After being reminded that she should be grateful to Ava for appearing on the podcast in the first place, Kat goes over Ava’s place to thank her in person. Kat rambles about the podcast being bigger than the differences between them and bigger than whatever feelings she has for Ava. The lawyer seizes on the admission and Kat is forced to backtrack, badly. Ava accepts Kat’s defense and prepares to lead her out but, before Kat goes, she urges Ava to do more to normalize queerness in otherwise hostile spaces. Ava takes offense to Kat’s suggestion but neither of them is offended enough by the other to stop their lips from colliding. Their makeout session continues until Sutton’s call summons Kat to the penthouse but, clearly, things are only getting started between Kat and Ava.

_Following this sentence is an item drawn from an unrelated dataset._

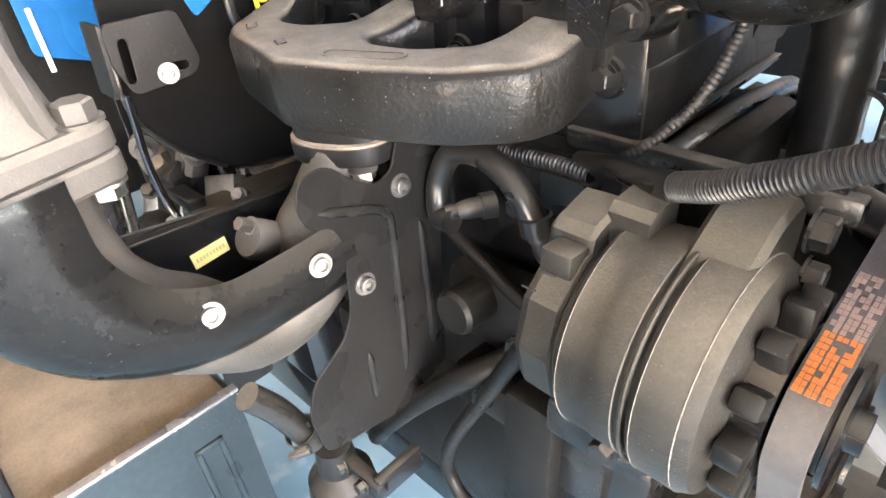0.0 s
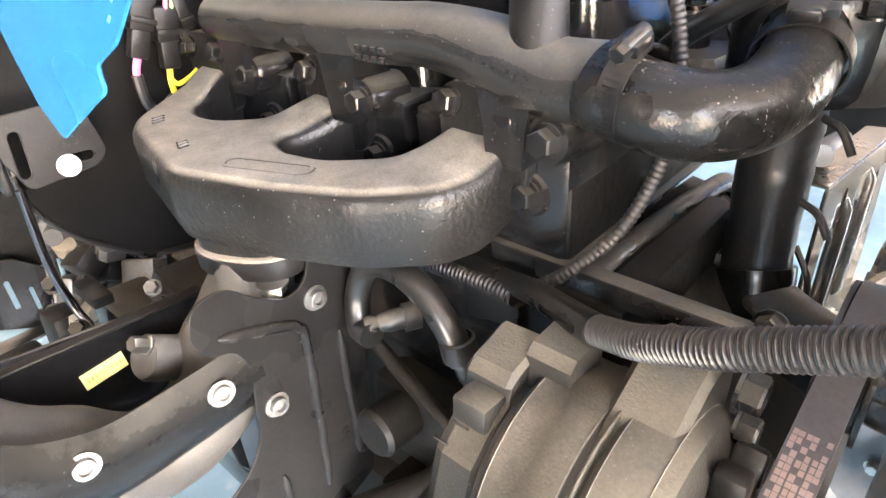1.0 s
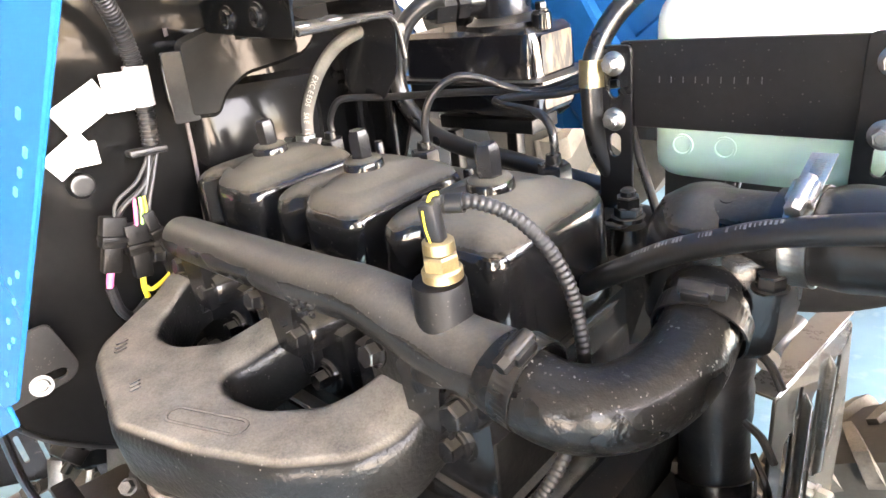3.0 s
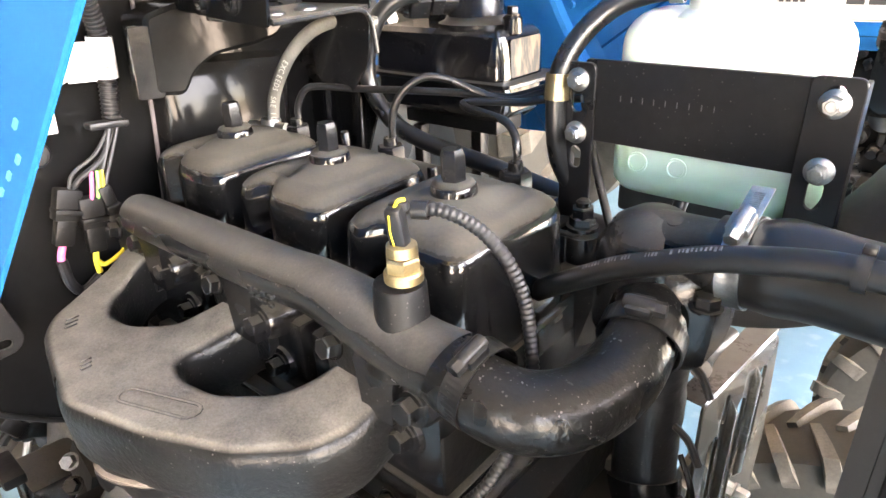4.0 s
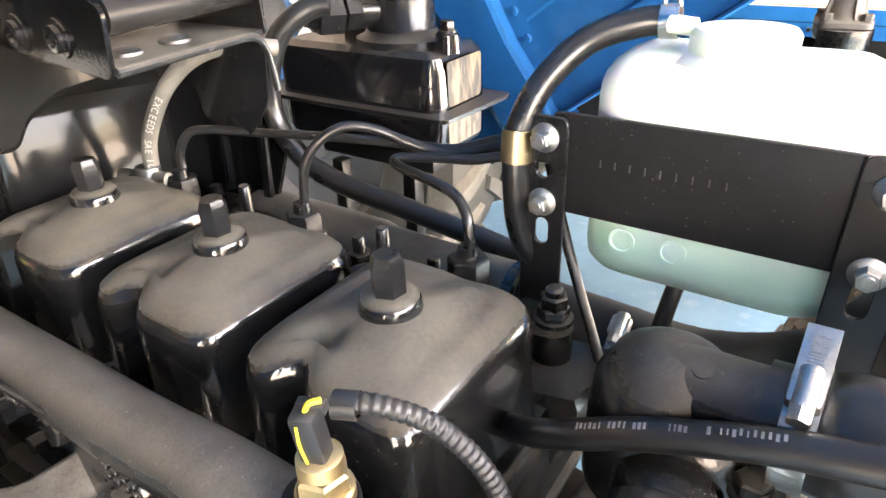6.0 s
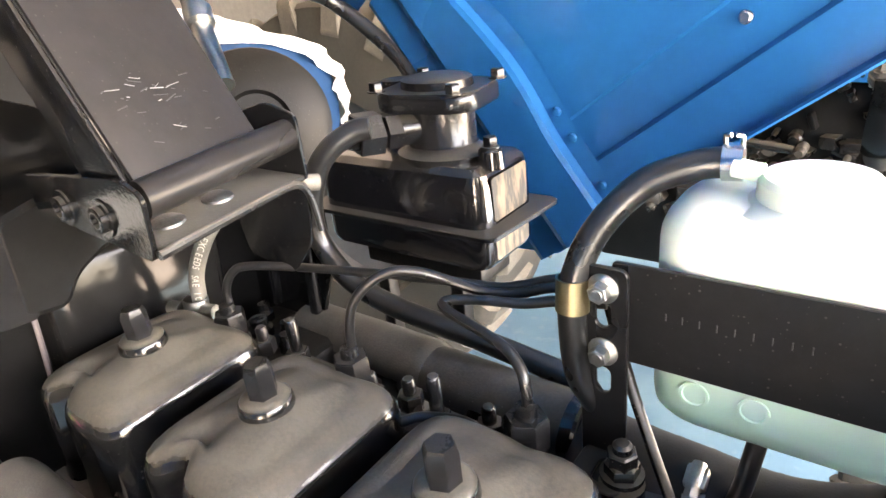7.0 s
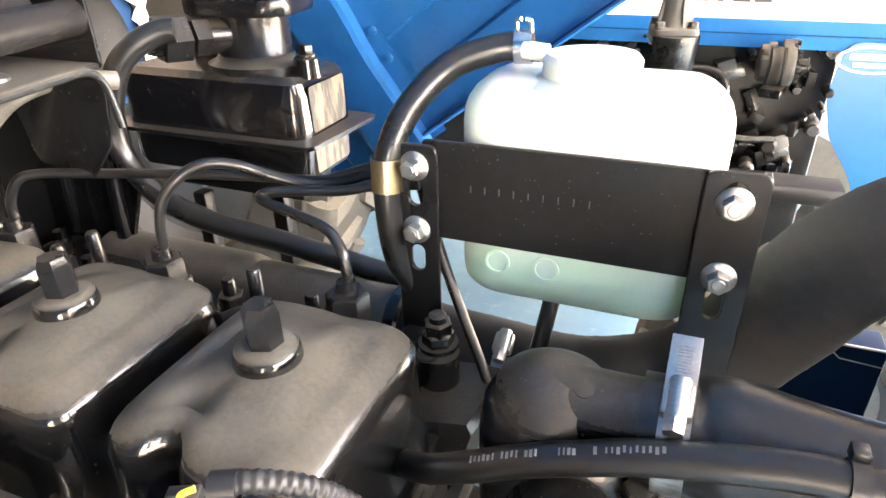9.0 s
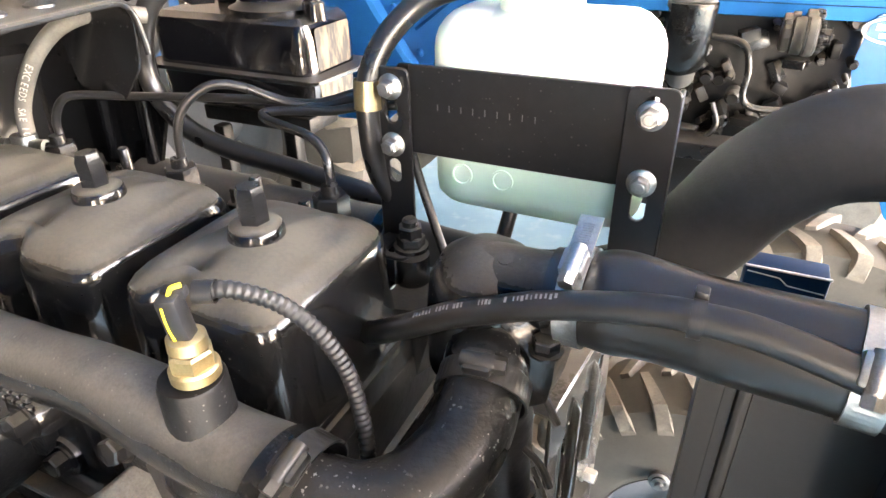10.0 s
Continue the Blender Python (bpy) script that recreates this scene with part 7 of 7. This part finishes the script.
def neighbour():
    copy_thing(elbow, Matrix.Translation(OFF) @ elbow.matrix_basis)
    copy_thing(alt, Matrix.Translation((0.485, 1.50, 1.005)) @ Matrix.Diagonal((0.62, 0.62, 0.62, 1)))
    SET["m"] = Matrix.Translation((-0.095, -0.08, -0.145))
    t = thing("neighbour_tractor", "blue tractor with a closed hood parked alongside", "tractor", (0.2, 2.0, 0), upright=None)
    part("hood_side", rbox(bmesh.new(), (0.05, 1.668, 1.365), (2.5, 0.016, 0.29), 0.004), BLUE, t)
    part("side_crease", rbox(bmesh.new(), (0.05, 1.6595, 1.254), (2.5, 0.003, 0.003), 0.0008), DKBLUE, t)
    bm = bmesh.new()
    loft(bm, [[V(x, y, z) for y, z in ((1.664, 1.50), (1.70, 1.56), (1.82, 1.60), (2.0, 1.61), (2.2, 1.60), (2.32, 1.56), (2.356, 1.50), (2.30, 1.48), (1.72, 1.48))] for x in (-1.2, 1.3)])
    part("hood_top", bm, BLUE, t)
    part("far_side", rbox(bmesh.new(), (0.05, 2.352, 1.365), (2.5, 0.016, 0.29), 0.004), BLUE, t)
    bm = bmesh.new()
    plate(bm, ((-0.30, 1.288), (1.25, 1.288), (1.25, 1.420), (-0.30, 1.420)), 0.002, facing_y(1.6595), r=0.004)
    part("decal_panel", bm, CREAM, t, "cream side decal with dark block shapes")
    part("decal_line", rbox(bmesh.new(), (0.475, 1.6570, 1.292), (1.54, 0.001, 0.003), 0), FADED, t, "thin red line")
    letters = [(0.197 + 0.0475 * k, 1.358, 0.016 if k == 5 else 0.039, 0.062) for k in range(8)]
    for x, z, w, h in letters + [(0.012 + 0.017 * k, 1.344, 0.012, 0.026) for k in range(5)]:
        part("decal_shape", rbox(bmesh.new(), (x, 1.6568, z), (w, 0.001, h), 0), INK, t)
    bm = bmesh.new()
    plate(bm, ((0.90, 0.72), (1.3, 0.72), (1.3, 1.245), (0.735, 1.245), (0.715, 1.12), (0.745, 1.01), (0.81, 0.92)), 0.004, facing_y(1.66), r=0.03)
    part("side_panel", bm, BLUE, t)
    bm = bmesh.new()
    ring = [V(0.788 + 0.072 * math.cos(a), 1.6545, 1.205 + 0.030 * math.sin(a)) for a in (2 * math.pi * i / 48 for i in range(49))]
    sweep(bm, ring, 0.003, 8)
    rbox(bm, (0.788, 1.6545, 1.212), (0.09, 0.001, 0.014), 0)
    rbox(bm, (0.788, 1.6545, 1.193), (0.07, 0.001, 0.010), 0)
    part("badge", bm, WHITE, t, "white oval badge outline")
    bm = bmesh.new()
    rbox(bm, (0.16, 1.92, 0.92), (1.16, 0.36, 0.62), 0.02)
    part("engine_block", bm, SOOT, t)
    rnd = random.Random(11)
    for i in range(190):
        x, z = rnd.uniform(-0.30, 0.72), rnd.uniform(0.80, 1.24)
        d = rnd.uniform(0.0, 0.05)
        bm = bmesh.new()
        if i % 3:
            rbox(bm, (0, 0, 0), (rnd.uniform(0.012, 0.065), 0.05, rnd.uniform(0.010, 0.045)), 0.003, pose(x, 1.735 - d, z, 0, rnd.choice((0, 0, 25, -20, 60)), rnd.uniform(-20, 20)))
        else:
            r = rnd.uniform(0.006, 0.024)
            lathe(bm, ((0, 0), (r, 0), (r, 0.05), (r * 0.7, 0.056), (r * 0.65, 0.07), (0, 0.07)), axis((x, 1.75 - d, z), (0, -1, 0)), 18)
        part("engine_fitting", bm, (DUSTY, PIPE, SOOT, BLACK, PIPE)[i % 5], t)
    for pts, r in ((((0.36, 1.64, 1.17), (0.46, 1.63, 1.16), (0.49, 1.62, 1.10), (0.49, 1.62, 1.03), (0.52, 1.62, 1.0), (0.62, 1.63, 1.0)), 0.009), (((-0.2, 1.64, 1.1), (0.0, 1.62, 1.08), (0.15, 1.62, 1.06)), 0.012), (((0.42, 1.63, 1.0), (0.44, 1.62, 0.94), (0.40, 1.62, 0.9), (0.3, 1.62, 0.88)), 0.008)):
        part("pipe", tube(pts, r, 12), PIPE, t)
    bm = bmesh.new()
    rbox(bm, (0.55, 1.60, 0.885), (0.5, 0.10, 0.05), 0.01, pose(0, 0, 0, 0, 0, 0))
    part("side_rail", bm, SATIN, t)
    bm = bmesh.new()
    plate(bm, ((-0.5, 0.9), (-0.2, 0.9), (-0.15, 1.2), (-0.45, 1.22)), 0.01, facing_y(1.62), r=0.02)
    part("side_plate", bm, BLACK, t)

    for x, r in ((0.72, 0.365), (-1.3, 0.70)):
        bm = bmesh.new()
        A = axis((x, 2.45, r + 0.149), (0, 1, 0))
        lathe(bm, ((r * 0.5, -0.10), (r * 0.9, -0.12), (r, -0.09), (r, 0.09), (r * 0.9, 0.12), (r * 0.5, 0.10), (r * 0.5, -0.10)), A, 48)
        part("tyre", bm, TYRE, t)
        bm = bmesh.new()
        rbox(bm, (x, 2.1, r + 0.149), (0.09, 0.8, 0.09), 0.02)
        part("axle", bm, BLACK, t)
    SET["m"] = Matrix()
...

An artist rarely gets to pick the moment into which their art is injected…and, to be sure, this storyline stings even more because, at this moment, we are locked in a very public battle with white supremacy. I am willing to afford this show’s writers some grace for the storm that surrounds these episodes. But, let’s be clear: if the world didn’t know the names of George Floyd and Breonna Taylor or if we weren’t being ravaged by a pandemic, this storyline would still be offensive. It’d still be a problem that, four seasons in, The Bold Type sees Kat as a black woman or a queer woman but not both. It’d still be a problem that The Bold Type is romanticizing repugnant viewpoints, like hardline immigration and conversion therapy, and treating those issues like they’re things we can just agree-to-disagree on, instead of the questions of humanity that they are. It’d still be a problem that, in order to tell this story — to get to whatever point the writers have in mind (I still have no idea what that is) — they make the show’s lead black character into a shell of her former self.

This might not be what the writers intended — I’m sure they have some grand vision in mind — but I’m hardpressed to imagine a payoff that’ll make all these problems seem worth it.